#### WHAT TO WORK ON:
Copy nothing but the text: reproduce each line of the listing exactly and leave the pictures out.

'''

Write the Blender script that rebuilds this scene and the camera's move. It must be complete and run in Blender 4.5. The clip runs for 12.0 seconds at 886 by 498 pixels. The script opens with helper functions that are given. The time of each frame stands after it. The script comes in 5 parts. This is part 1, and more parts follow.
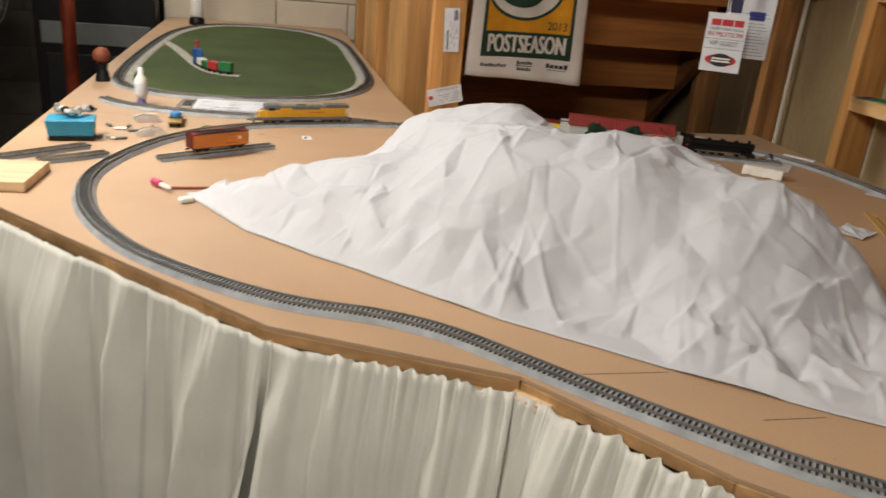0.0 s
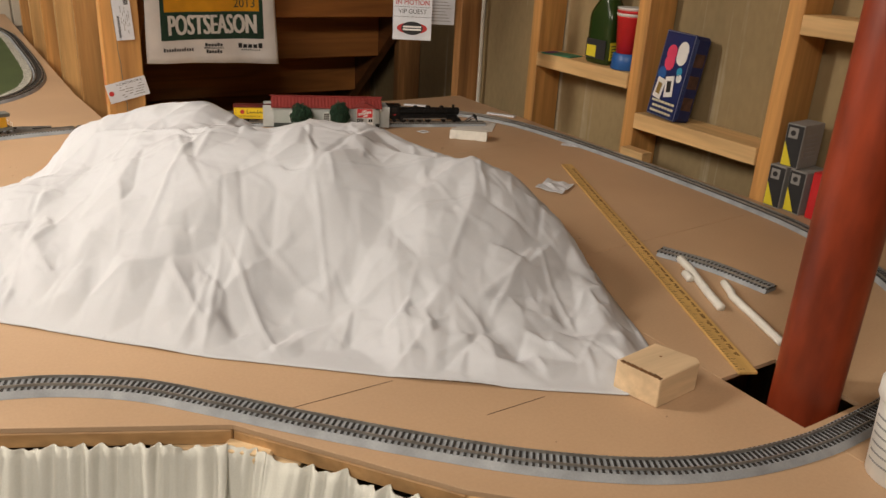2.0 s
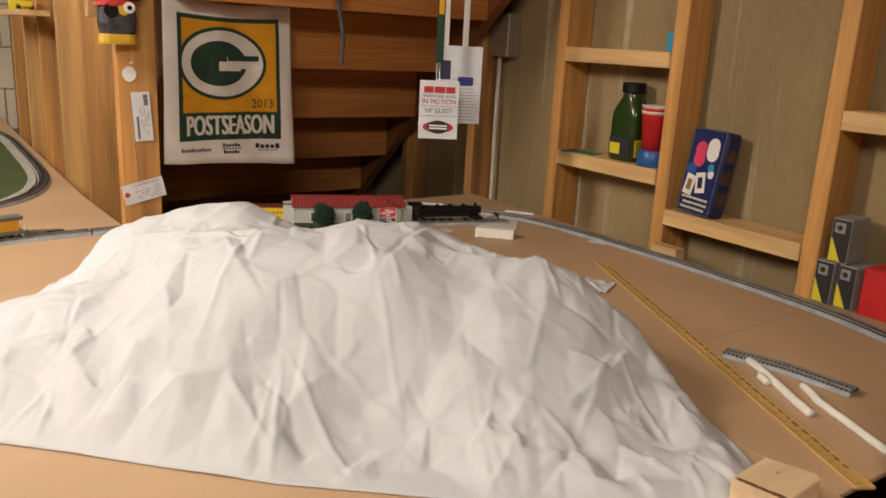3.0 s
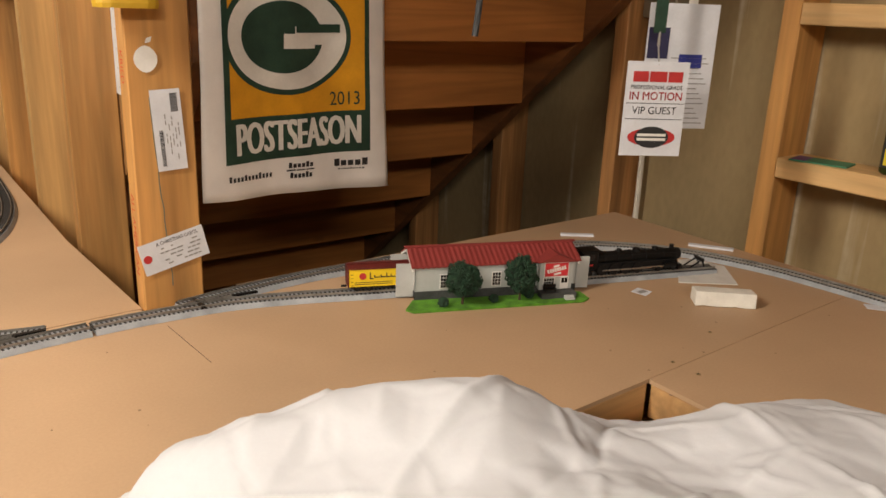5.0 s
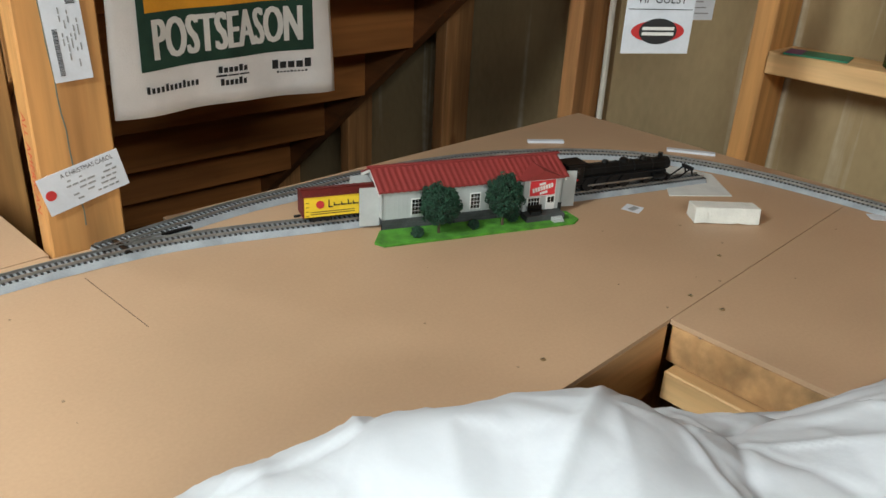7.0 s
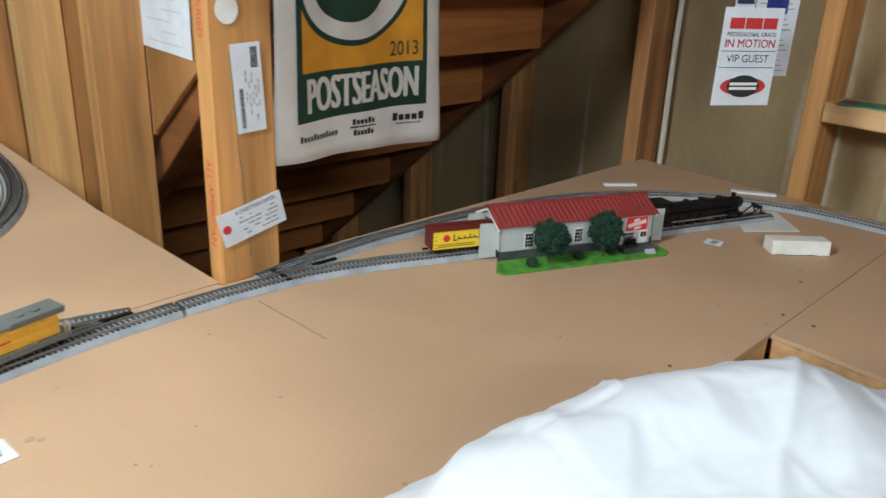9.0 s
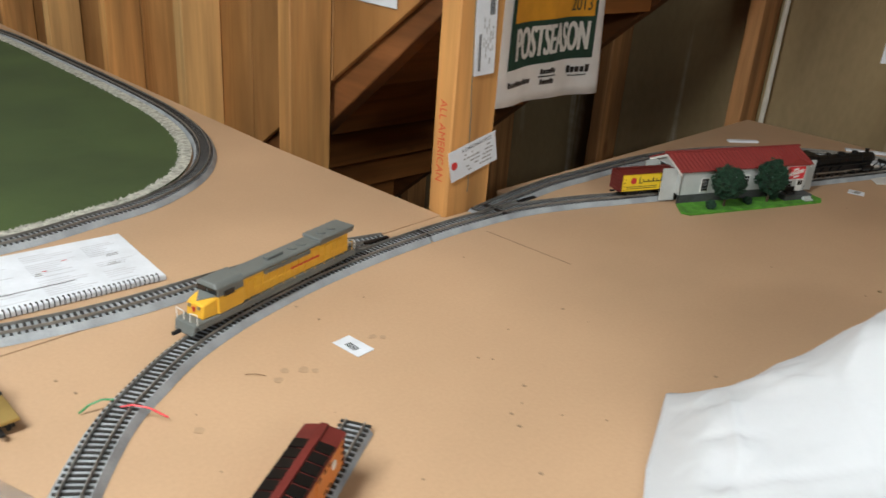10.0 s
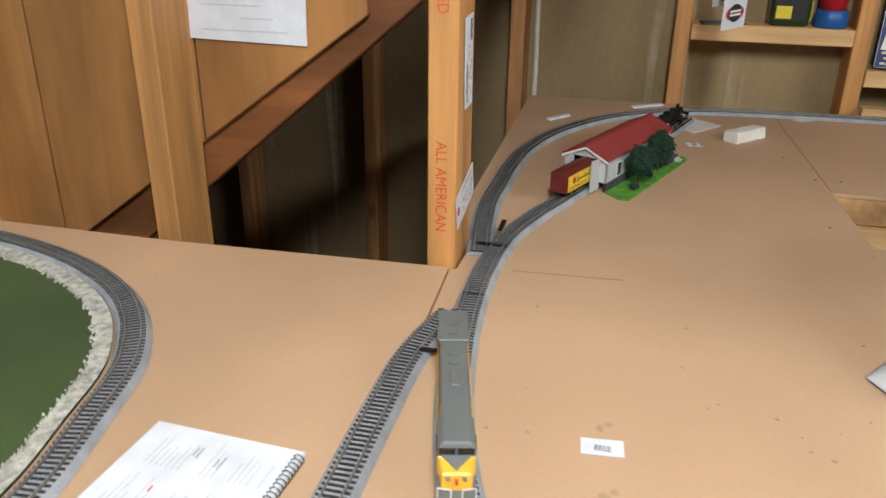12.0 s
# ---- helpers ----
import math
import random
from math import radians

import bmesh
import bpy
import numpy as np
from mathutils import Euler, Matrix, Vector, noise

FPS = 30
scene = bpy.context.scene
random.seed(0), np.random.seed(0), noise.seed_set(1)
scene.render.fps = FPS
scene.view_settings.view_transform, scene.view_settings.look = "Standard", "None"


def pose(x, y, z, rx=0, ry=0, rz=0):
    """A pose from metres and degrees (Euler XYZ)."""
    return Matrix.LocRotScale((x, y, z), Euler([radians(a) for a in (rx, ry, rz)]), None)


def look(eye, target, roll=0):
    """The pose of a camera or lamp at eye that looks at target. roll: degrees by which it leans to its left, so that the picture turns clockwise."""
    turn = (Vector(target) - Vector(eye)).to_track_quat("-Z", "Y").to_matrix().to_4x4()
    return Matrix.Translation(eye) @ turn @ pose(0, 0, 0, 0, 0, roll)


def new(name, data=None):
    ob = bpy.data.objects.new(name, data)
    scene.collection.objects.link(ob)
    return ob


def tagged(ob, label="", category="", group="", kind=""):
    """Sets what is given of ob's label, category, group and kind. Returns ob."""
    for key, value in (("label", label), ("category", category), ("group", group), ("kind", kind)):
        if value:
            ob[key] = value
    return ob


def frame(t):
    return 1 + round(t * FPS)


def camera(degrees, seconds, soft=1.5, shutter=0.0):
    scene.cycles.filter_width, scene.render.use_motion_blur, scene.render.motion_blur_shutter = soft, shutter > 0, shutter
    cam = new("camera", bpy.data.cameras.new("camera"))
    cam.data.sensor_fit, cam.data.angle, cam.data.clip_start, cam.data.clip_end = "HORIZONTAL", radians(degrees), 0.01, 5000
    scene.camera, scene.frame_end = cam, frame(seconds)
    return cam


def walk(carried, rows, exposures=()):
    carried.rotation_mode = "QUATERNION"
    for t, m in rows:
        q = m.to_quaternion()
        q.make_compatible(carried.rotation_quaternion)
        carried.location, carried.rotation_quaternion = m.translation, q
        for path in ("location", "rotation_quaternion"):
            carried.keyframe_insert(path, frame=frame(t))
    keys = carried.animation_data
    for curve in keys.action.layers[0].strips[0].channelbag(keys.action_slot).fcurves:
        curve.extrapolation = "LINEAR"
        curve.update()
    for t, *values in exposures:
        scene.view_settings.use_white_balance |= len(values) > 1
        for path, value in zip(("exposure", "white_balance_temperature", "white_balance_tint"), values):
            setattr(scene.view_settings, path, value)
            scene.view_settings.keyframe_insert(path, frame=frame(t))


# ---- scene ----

'''

#### RESULT FOR THIS TASK:
Write the Blender script that rebuilds this scene and the camera's move. It must be complete and run in Blender 4.5. The clip runs for 12.0 seconds at 886 by 498 pixels. The script opens with helper functions that are given. The time of each frame stands after it. The script comes in 5 parts. This is part 1, and more parts follow.
0.0 s
2.0 s
3.0 s
5.0 s
7.0 s
9.0 s
10.0 s
12.0 s
# ---- helpers ----
import math
import random
from math import radians

import bmesh
import bpy
import numpy as np
from mathutils import Euler, Matrix, Vector, noise

FPS = 30
scene = bpy.context.scene
random.seed(0), np.random.seed(0), noise.seed_set(1)
scene.render.fps = FPS
scene.view_settings.view_transform, scene.view_settings.look = "Standard", "None"


def pose(x, y, z, rx=0, ry=0, rz=0):
    """A pose from metres and degrees (Euler XYZ)."""
    return Matrix.LocRotScale((x, y, z), Euler([radians(a) for a in (rx, ry, rz)]), None)


def look(eye, target, roll=0):
    """The pose of a camera or lamp at eye that looks at target. roll: degrees by which it leans to its left, so that the picture turns clockwise."""
    turn = (Vector(target) - Vector(eye)).to_track_quat("-Z", "Y").to_matrix().to_4x4()
    return Matrix.Translation(eye) @ turn @ pose(0, 0, 0, 0, 0, roll)


def new(name, data=None):
    ob = bpy.data.objects.new(name, data)
    scene.collection.objects.link(ob)
    return ob


def tagged(ob, label="", category="", group="", kind=""):
    """Sets what is given of ob's label, category, group and kind. Returns ob."""
    for key, value in (("label", label), ("category", category), ("group", group), ("kind", kind)):
        if value:
            ob[key] = value
    return ob


def frame(t):
    return 1 + round(t * FPS)


def camera(degrees, seconds, soft=1.5, shutter=0.0):
    scene.cycles.filter_width, scene.render.use_motion_blur, scene.render.motion_blur_shutter = soft, shutter > 0, shutter
    cam = new("camera", bpy.data.cameras.new("camera"))
    cam.data.sensor_fit, cam.data.angle, cam.data.clip_start, cam.data.clip_end = "HORIZONTAL", radians(degrees), 0.01, 5000
    scene.camera, scene.frame_end = cam, frame(seconds)
    return cam


def walk(carried, rows, exposures=()):
    carried.rotation_mode = "QUATERNION"
    for t, m in rows:
        q = m.to_quaternion()
        q.make_compatible(carried.rotation_quaternion)
        carried.location, carried.rotation_quaternion = m.translation, q
        for path in ("location", "rotation_quaternion"):
            carried.keyframe_insert(path, frame=frame(t))
    keys = carried.animation_data
    for curve in keys.action.layers[0].strips[0].channelbag(keys.action_slot).fcurves:
        curve.extrapolation = "LINEAR"
        curve.update()
    for t, *values in exposures:
        scene.view_settings.use_white_balance |= len(values) > 1
        for path, value in zip(("exposure", "white_balance_temperature", "white_balance_tint"), values):
            setattr(scene.view_settings, path, value)
            scene.view_settings.keyframe_insert(path, frame=frame(t))


# ---- scene ----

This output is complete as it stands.